When This Method Works Best
The mass and volume method works best for:
- Strong acids and strong bases
- Dilute to moderately concentrated classroom solutions
- Problems where complete dissociation is assumed
- Standard 25 degree Celsius calculations
It becomes less reliable for weak acids, weak bases, highly concentrated solutions, and systems where activity coefficients matter. It is also an approximation for sulfuric acid because its second proton is not always fully dissociated in every real concentration regime, even though introductory chemistry problems often treat it that way.

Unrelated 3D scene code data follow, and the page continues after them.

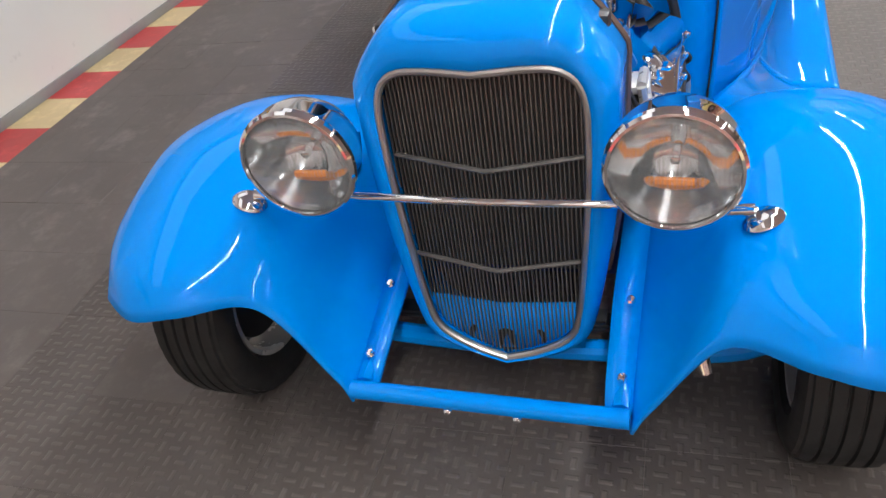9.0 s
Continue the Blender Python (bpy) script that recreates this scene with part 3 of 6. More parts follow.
def cab_at(s, w, k=1.0):
    """The cab's left half as +y: s from the windscreen's middle round to the back, w 0 to 1 up the wall, 1 to 2 over the roof."""
    ox, oy = float(np.interp(s, S_ALL, OUT_X)), float(np.interp(s, S_ALL, OUT_Y))
    if w <= 1:
        f, z = 1 - 0.06 * w, Z0 + (ZR - Z0) * w
    else:
        a = (w - 1) * math.pi / 2
        f, z = 0.94 * max(math.cos(a), 0.0) ** 0.74, ZR + (ZTOP - ZR) * math.sin(a) ** 0.86
    f *= k
    return MID_X + (ox - MID_X) * f, oy * f, z if k == 1 else Z0 + (z - Z0) * (0.9 + 0.1 * k)


def cab_sw(x, z):
    """s and w of a place on the cab's side."""
    w = (z - Z0) / (ZR - Z0)
    if w > 1:
        w = 1 + math.asin(min(1, ((z - ZR) / (ZTOP - ZR))) ** (1 / 0.86)) * 2 / math.pi
    f = 1 - 0.06 * w if w <= 1 else 0.94 * math.cos((w - 1) * math.pi / 2) ** 0.74
    lo, hi = 12, 125
    return float(np.interp(MID_X + (x - MID_X) / f, OUT_X[lo:hi], S_ALL[lo:hi])), w


def both(name, verts, faces, mat, parent, label="", thick=0.0, smooth=30.0, offset=-1.0):
    """A right and a left part."""
    out = []
    for side in (1, -1):
        v = verts if side > 0 else mirrored(verts)
        f = faces if side > 0 else [tuple(reversed(q)) for q in faces]
        me = bpy.data.meshes.new(name)
        me.from_pydata([tuple(p) for p in v], [], [tuple(q) for q in f])
        me.update()
        out.append(finish(name, me, mat, parent[0 if side > 0 else 1] if isinstance(parent, list) else parent, label, smooth, thick, offset))
    return out


def outward(verts, faces):
    """Faces turned so that normals point to +y on the whole."""
    total = 0.0
    for f in faces:
        a, b, c = (verts[i] for i in f[:3])
        n = (b - a).cross(c - a)
        total += n.y + n.z
    return faces if total > 0 else [tuple(reversed(f)) for f in faces]


def whole(verts, faces):
    """A half and its mirror image as one mesh."""
    k = len(verts)
    return list(verts) + mirrored(verts), list(faces) + [tuple(k + i for i in reversed(f)) for f in faces]


DOOR_LOW = rounded_poly([(-0.240, 1.06, 0.01), (-0.286, 0.74, 0.25), (-0.313, 0.50, 0.2), (-0.309, 0.362, 0.10), (0.715, 0.345, 0.02), (0.716, 1.06, 0.01)], 0.03, 8)
door_uv = [(x, min(body_v(x, z), 1.62) if z < 1.05 else 1.62) for x, z in dense(DOOR_LOW, 0.03)]
DOOR_UP = rounded_poly([(-0.242, 1.02, 0.005), (-0.182, 1.335, 0.075), (0.685, 1.358, 0.1), (0.716, 1.02, 0.005)], 0.03, 8)
door_sw = [cab_sw(x, z) for x, z in dense(DOOR_UP, 0.03)]
WINDOW = rounded_poly([(-0.150, 1.082, 0.02), (-0.138, 1.268, 0.035), (0.617, 1.303, 0.05), (0.630, 1.112, 0.03)], 0.03, 8)
window_sw = [cab_sw(x, z) for x, z in dense(WINDOW, 0.02)]

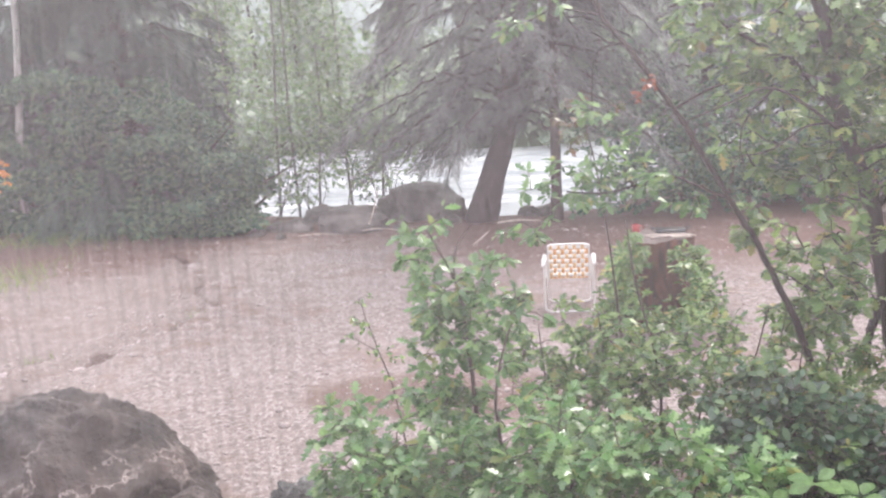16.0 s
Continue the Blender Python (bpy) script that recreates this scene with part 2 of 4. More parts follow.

Relationship Between Concentration and pH
Because pH is based on a negative logarithm, increasing the solute mass does not lower or raise pH in a linear way. Doubling the mass doubles the concentration if volume is fixed, but the pH changes by only a logarithmic amount. Similarly, doubling the volume while holding mass constant halves the concentration, which shifts the pH by a smaller amount than many beginners expect. This is why charting pH versus concentration is useful: it reveals that equal concentration steps do not produce equal pH steps.
Authority Sources for Further Study
For rigorous background on pH, water chemistry, and acid-base behavior, consult these authoritative sources:
- U.S. Environmental Protection Agency: pH overview
- LibreTexts Chemistry educational resource
- U.S. Geological Survey: pH and water
Quick Summary
To calculate pH with mass and volume, convert mass to moles, divide by volume in liters, adjust for how many hydrogen or hydroxide ions the compound releases, and apply the pH or pOH equations. This method is efficient, accurate for many strong electrolytes, and especially useful in laboratory preparation, chemistry instruction, and basic formulation work. If you know the correct molar mass, concentration formula, and stoichiometric factor, you can move from a weighed sample to a meaningful pH estimate in just a few steps.
Educational note: Real laboratory pH can differ slightly from ideal calculations because of temperature, ionic strength, incomplete dissociation, carbon dioxide absorption, calibration drift, and activity effects.